Listen: for a while, I felt slightly ashamed at how much fun I was having with Art Sqool. Slightly ashamed because somewhere, deep down, I mistook Art Sqool's breezy fun for a sort of archness. Arch Sqool. Was this secretly a game taking the piss out of the idea of art school, and by enjoying it I was one of those bourgeois clowns who doesn't know when he's being made fun of? Then I reckoned: does that actually matter? Honestly: I am a bourgeois clown already. I'm having fun here, let's just go with it. Then I had more fun. Then I read a brilliant piece by Emily Gosling that revealed Glander really did just want people to enjoy themselves and create stuff, so I felt dimly ashamed for having doubted him. Then I had a donut for lunch and felt better.
There is something of the donut to this game anyway. Something of the donut, something of that beautiful curly Q inserted into the word 'school' where it seems so mischievous. It is noodles with a donut chaser. Everything in Art Sqool is curved and rounded and glossy and perhaps glazed in strawberry. This is a campus I would eat. Speaking of things I would eat, early on I discovered an art brush to use called a rainbow brush. It basically creates tubular marshmallows of shifting colours: art that I would happily squirt straight into my mouth.
That campus, though! Art Sqool is pretty easy to get your head around. One by one, you are given a range of art projects by the neural network, and then you are left alone to wander the campus and collect brushes and whatnot and then have a go at the current project when you feel up to it. The campus is a delight: a series of floating dioramas strung amongst the clouds. The colours are the colours beloved of early home computer games - pale yellows and tart purples and hazy blues. There are swamps and climbing frames and upside-down buildings and sculptures that are almost definitely art in-jokes. At one point I came across a sort of out-door theatre with a huge projection screen. At another a tiny building had a table and a chair on top.
It's surreal but filled with the suggestion of mysterious utility. Which means it's a bit like wandering a university campus really. You understand your bit of the university, but the rest of it is just so...strange and wonderful. Bewildering.
I have spent hours here, wandering with my pad and pen, huge cartoon eyes staring at everything. Funny bushes, rabbits made of wire, big squiggly things on plinths. And then those projects! Draw an egg hatching - what's coming out of it? Draw the last person you said 'I love you' to. Draw an extremely technical patent diagram of an air conditioner. Astonishingly I got an A for that one.

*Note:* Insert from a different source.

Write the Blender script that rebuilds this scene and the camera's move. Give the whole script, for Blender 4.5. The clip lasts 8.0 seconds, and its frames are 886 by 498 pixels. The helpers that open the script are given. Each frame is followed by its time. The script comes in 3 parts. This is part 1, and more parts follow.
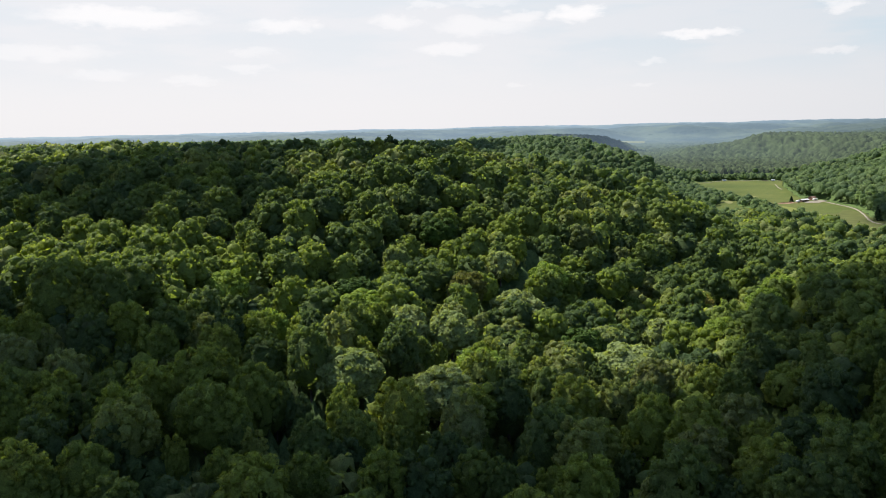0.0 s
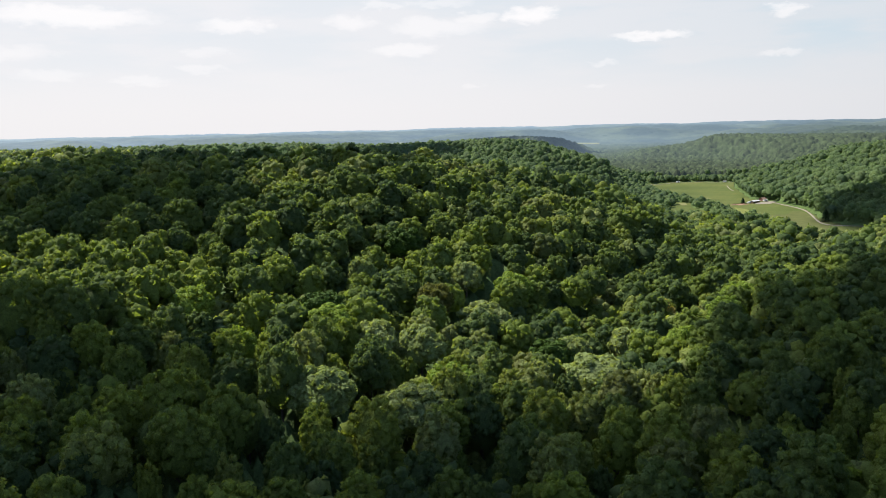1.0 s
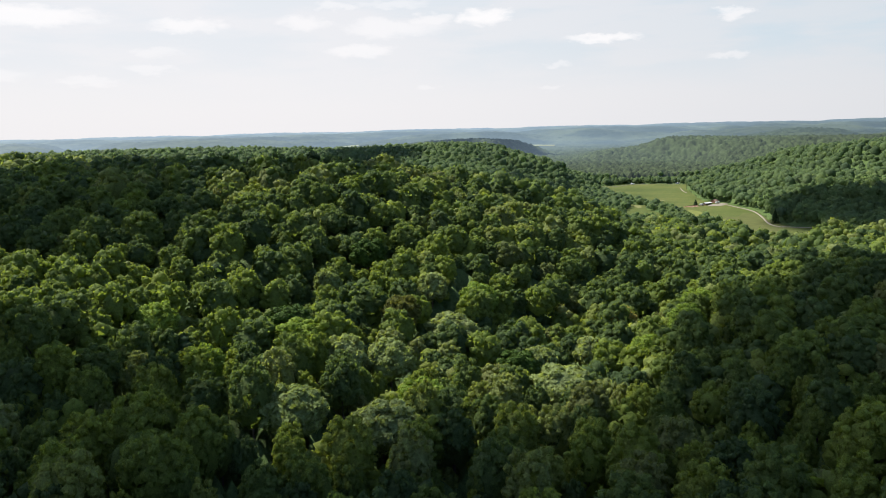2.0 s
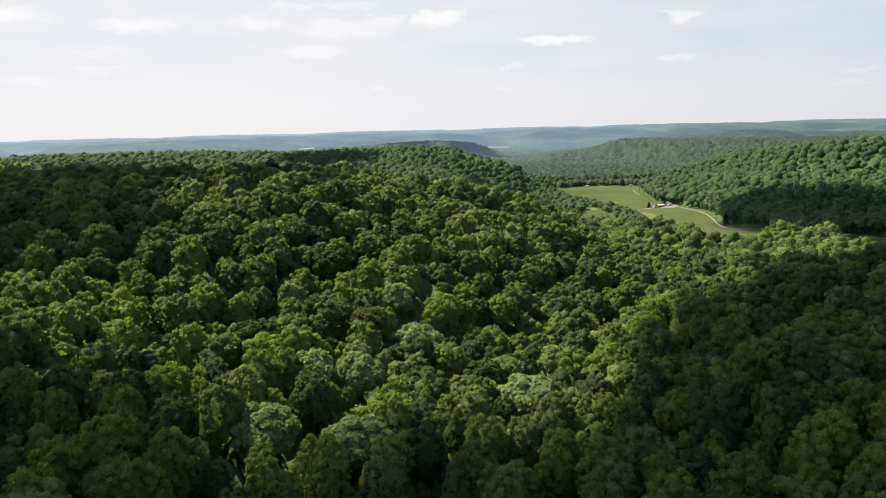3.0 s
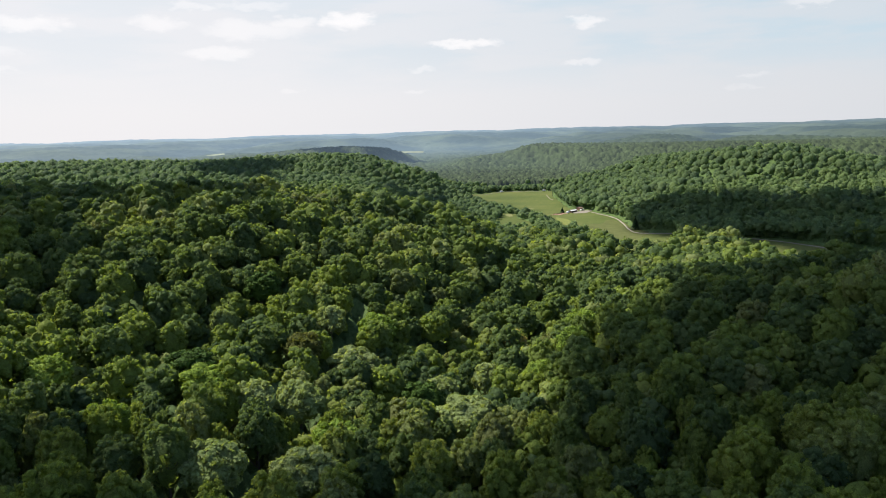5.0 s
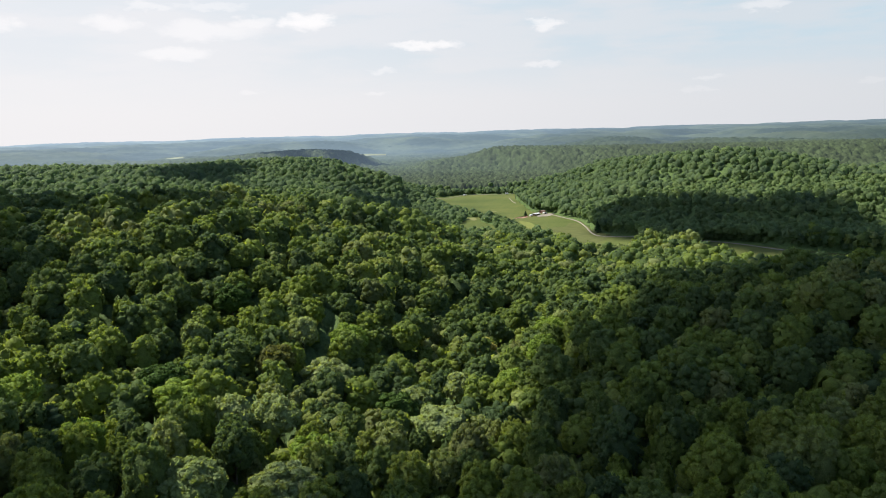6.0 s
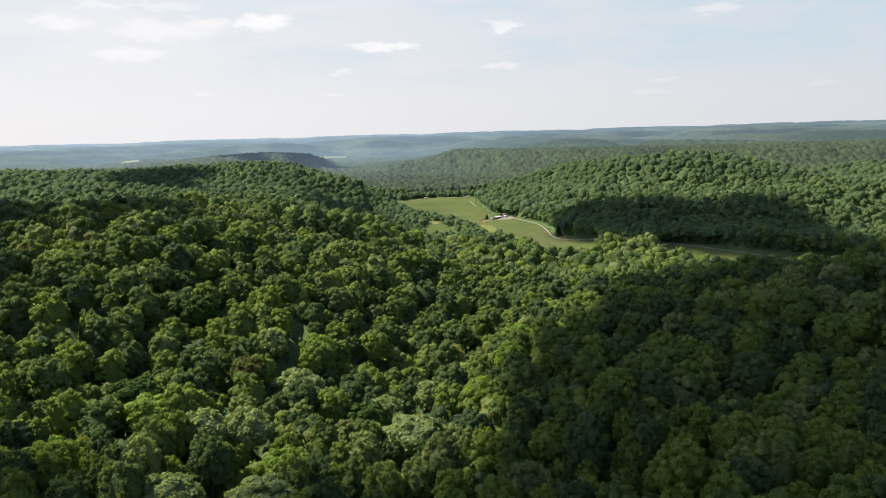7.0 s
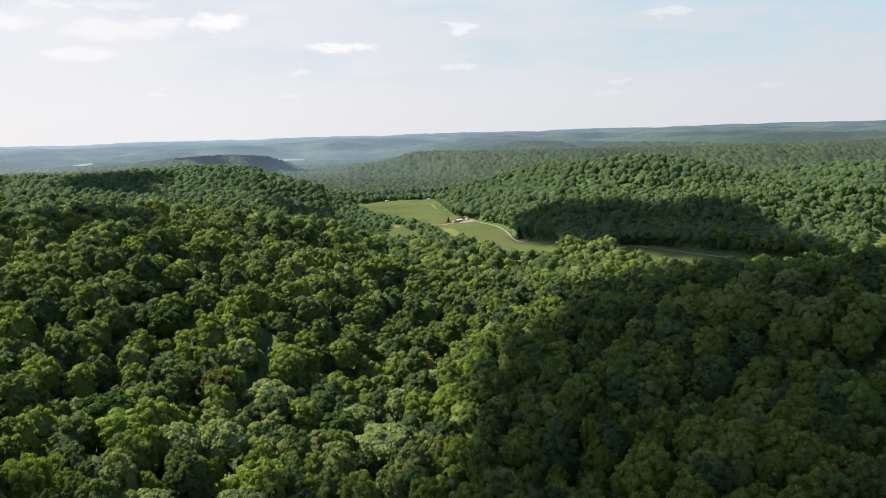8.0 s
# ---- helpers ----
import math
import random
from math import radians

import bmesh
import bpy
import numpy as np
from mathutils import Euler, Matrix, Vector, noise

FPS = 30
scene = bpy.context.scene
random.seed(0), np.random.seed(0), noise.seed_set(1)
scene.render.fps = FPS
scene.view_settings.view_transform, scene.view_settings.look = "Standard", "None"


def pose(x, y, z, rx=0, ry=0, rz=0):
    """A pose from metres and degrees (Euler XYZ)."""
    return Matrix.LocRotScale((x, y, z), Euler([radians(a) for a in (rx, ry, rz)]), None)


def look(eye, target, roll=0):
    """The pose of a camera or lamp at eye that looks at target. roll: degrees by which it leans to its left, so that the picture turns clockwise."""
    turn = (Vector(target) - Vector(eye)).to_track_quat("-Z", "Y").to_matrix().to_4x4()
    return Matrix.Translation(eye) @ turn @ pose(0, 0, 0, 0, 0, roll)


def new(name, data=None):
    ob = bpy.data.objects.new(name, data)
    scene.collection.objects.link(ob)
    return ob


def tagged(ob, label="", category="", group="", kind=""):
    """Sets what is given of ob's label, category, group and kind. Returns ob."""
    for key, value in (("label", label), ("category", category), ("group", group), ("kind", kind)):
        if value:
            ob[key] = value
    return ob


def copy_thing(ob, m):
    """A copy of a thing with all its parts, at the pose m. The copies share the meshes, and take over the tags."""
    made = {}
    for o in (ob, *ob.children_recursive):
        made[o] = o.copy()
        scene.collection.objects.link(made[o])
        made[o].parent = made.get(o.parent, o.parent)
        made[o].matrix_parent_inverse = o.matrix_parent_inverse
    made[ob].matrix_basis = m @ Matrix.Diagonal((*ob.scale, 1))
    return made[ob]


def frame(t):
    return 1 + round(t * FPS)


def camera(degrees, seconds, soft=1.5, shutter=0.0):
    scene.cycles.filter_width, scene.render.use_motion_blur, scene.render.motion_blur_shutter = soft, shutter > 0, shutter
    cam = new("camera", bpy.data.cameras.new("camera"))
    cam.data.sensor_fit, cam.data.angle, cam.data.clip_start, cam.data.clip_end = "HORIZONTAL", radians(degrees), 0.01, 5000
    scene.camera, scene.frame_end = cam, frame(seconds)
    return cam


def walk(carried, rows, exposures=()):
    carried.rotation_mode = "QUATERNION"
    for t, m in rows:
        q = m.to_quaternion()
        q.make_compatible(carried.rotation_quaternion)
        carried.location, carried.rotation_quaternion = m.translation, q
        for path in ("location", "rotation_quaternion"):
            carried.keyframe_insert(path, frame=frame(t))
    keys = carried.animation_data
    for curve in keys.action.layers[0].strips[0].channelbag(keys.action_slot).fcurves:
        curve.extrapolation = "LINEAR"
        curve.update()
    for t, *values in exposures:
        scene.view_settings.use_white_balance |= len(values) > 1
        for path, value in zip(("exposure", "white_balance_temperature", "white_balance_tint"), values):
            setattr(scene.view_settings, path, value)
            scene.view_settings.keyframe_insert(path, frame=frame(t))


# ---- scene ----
cam = camera(59.9, 8.0, soft=1.0)
walk(cam, [
    (0.0, pose(8.37, 5.40, 88.10, 80.894, 1.294, 22.265)),
    (0.5, pose(7.28, 5.05, 89.54, 80.898, 1.352, 20.659)),
    (1.0, pose(6.22, 4.62, 91.00, 80.889, 1.383, 19.042)),
    (1.5, pose(5.17, 4.08, 92.45, 80.890, 1.402, 17.420)),
    (2.0, pose(4.12, 3.45, 93.91, 80.896, 1.416, 15.785)),
    (2.5, pose(3.08, 2.72, 95.37, 80.902, 1.435, 14.127)),
    (3.0, pose(2.05, 1.90, 96.86, 80.903, 1.466, 12.436)),
    (3.5, pose(1.00, 0.97, 98.32, 80.914, 1.503, 10.752)),
    (4.0, pose(-0.07, 0.04, 99.79, 80.932, 1.526, 9.072)),
    (4.5, pose(-1.14, -0.94, 101.26, 80.934, 1.547, 7.464)),
    (5.0, pose(-2.23, -2.02, 102.78, 80.948, 1.573, 5.971)),
    (5.5, pose(-3.33, -3.19, 104.32, 80.967, 1.597, 4.540)),
    (6.0, pose(-4.43, -4.44, 105.82, 80.986, 1.613, 3.120)),
    (6.5, pose(-5.50, -5.76, 107.27, 81.001, 1.616, 1.659)),
    (7.0, pose(-6.64, -7.15, 108.75, 81.012, 1.638, 0.103)),
    (7.5, pose(-7.85, -8.63, 110.24, 81.011, 1.652, -1.418)),
    (8.0, pose(-9.02, -10.14, 111.77, 81.006, 1.675, -2.929)),
])

# ---- light ----
SUN_AZ, SUN_EL = radians(74), radians(50)      # azimuth counted from +y towards -x
SUN_WAY = Vector((-math.sin(SUN_AZ) * math.cos(SUN_EL), math.cos(SUN_AZ) * math.cos(SUN_EL), math.sin(SUN_EL)))
scene.view_settings.exposure = 1.16

sun = new("sun", bpy.data.lights.new("sun", "SUN"))
sun.data.energy, sun.data.angle, sun.data.color = 5.0, radians(0.53), (1.0, 0.95, 0.84)
sun.matrix_world = look(SUN_WAY * 900, (0, 0, 0))

world = bpy.data.worlds.new("sky")
scene.world = world
world.use_nodes = True


class Nodes:
    """Small helper to wire node trees."""

    def __init__(self, tree):
        self.tree = tree
        tree.nodes.clear()

    def add(self, kind, settings=None, **inputs):
        n = self.tree.nodes.new(kind)
        for key, value in (settings or {}).items():
            setattr(n, key, value)
        for key, value in inputs.items():
            self.put(n, key, value)
        return n

    def put(self, n, key, value):
        sock = n.inputs[int(key[1:])] if key[0] == "i" and key[1:].isdigit() else n.inputs[key.replace("_", " ")]
        if isinstance(value, bpy.types.NodeSocket):
            self.tree.links.new(value, sock)
        else:
            sock.default_value = value

    def math(self, op, a, b=0.0, c=0.0, clamp=False):
        return self.add("ShaderNodeMath", {"operation": op, "use_clamp": clamp}, i0=a, i1=b, i2=c).outputs[0]

    def ramp(self, fac, stops):
        n = self.add("ShaderNodeValToRGB", None, i0=fac)
        e = n.color_ramp.elements
        while len(e) < len(stops):
            e.new(0.5)
        for k, (p, c) in zip(e, stops):
            k.position, k.color = p, (*c, 1)
        return n.outputs[0]

    def mix(self, fac, a, b, blend="MIX"):
        n = self.add("ShaderNodeMix", {"data_type": "RGBA", "blend_type": blend})
        for sock, v in ((n.inputs[0], fac), (n.inputs[6], a), (n.inputs[7], b)):
            if isinstance(v, bpy.types.NodeSocket):
                self.tree.links.new(v, sock)
            else:
                sock.default_value = v if not isinstance(v, tuple) else (*v, 1)
        return n.outputs[2]

    def noise(self, vector, scale, detail=3.0, rough=0.55):
        return self.add("ShaderNodeTexNoise", None, Vector=vector, Scale=scale, Detail=detail, Roughness=rough).outputs[0]

    def step(self, value, lo, hi, to0=0.0, to1=1.0):
        n = self.add("ShaderNodeMapRange", {"interpolation_type": "SMOOTHSTEP"}, i0=value, i1=lo, i2=hi, i3=to0, i4=to1)
        return n.outputs[0]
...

Projects are marked by the neural network. Colour, composition, linework and approach. I love how random it is - again, a bit like university marking! Maybe the value of a professor is often not what they say, but the fact that they get you at it in the first place. I drew an egg with an arm emerging from it and I got an F. I tried again and this time I drew an octopus coming out. Reader, I got an A. I smashed the technical patent of the air conditioner assignment with a sort of wireframe box with a bow-tie on the front. I have repeatedly failed to "draw music".
It's a mark of the game, I think, that I spend a lot of time thinking about how to tackle these projects. And it's another mark of the game that I eventually give up thinking and just mess around with the art tools. Think MS Paint from about 1992. These tools are wonderfully imprecise, even before you start unlocking some of the weirder brushes. They are helpfully imprecise, to be honest: their innate clutzishness combines with my innate clutzishness to ensure that every artwork is a surprise. The Switch's touchscreen is not brilliant and that probably helps. I think this would probably be very frustrating if you were actually good at art, but if you were actually good at art, why would you be at art sqool anyway?
More than anything I love the rhythm of Art Sqool. You get your project and you wander the campus and observe and think. This is art, I guess: the objective, but then the process, and the process is often about letting things percolate, letting happy accidents and coincidences occur.
And most of all studying the real world. Rigour, even here. Looking at it. Charles Schulz, who I think would love Art Sqool, once said that he was always drawing with his mind. He would be chatting to someone and in his head he would be sketching the way their clothes creased and bunched at their elbows, say. He said that to abstract things you had to really understand them first. And you have to look at things as much as you can, look greedily.
My friend, the one whose dad went to art school in the fifties, told me about a time he came home from school with a black eye. His dad was concerned, obviously, but then he got out his pens and paper. "Hold it there," he said, "tilt your head, get in the light." He started to sketch what he saw. "Just fascinating."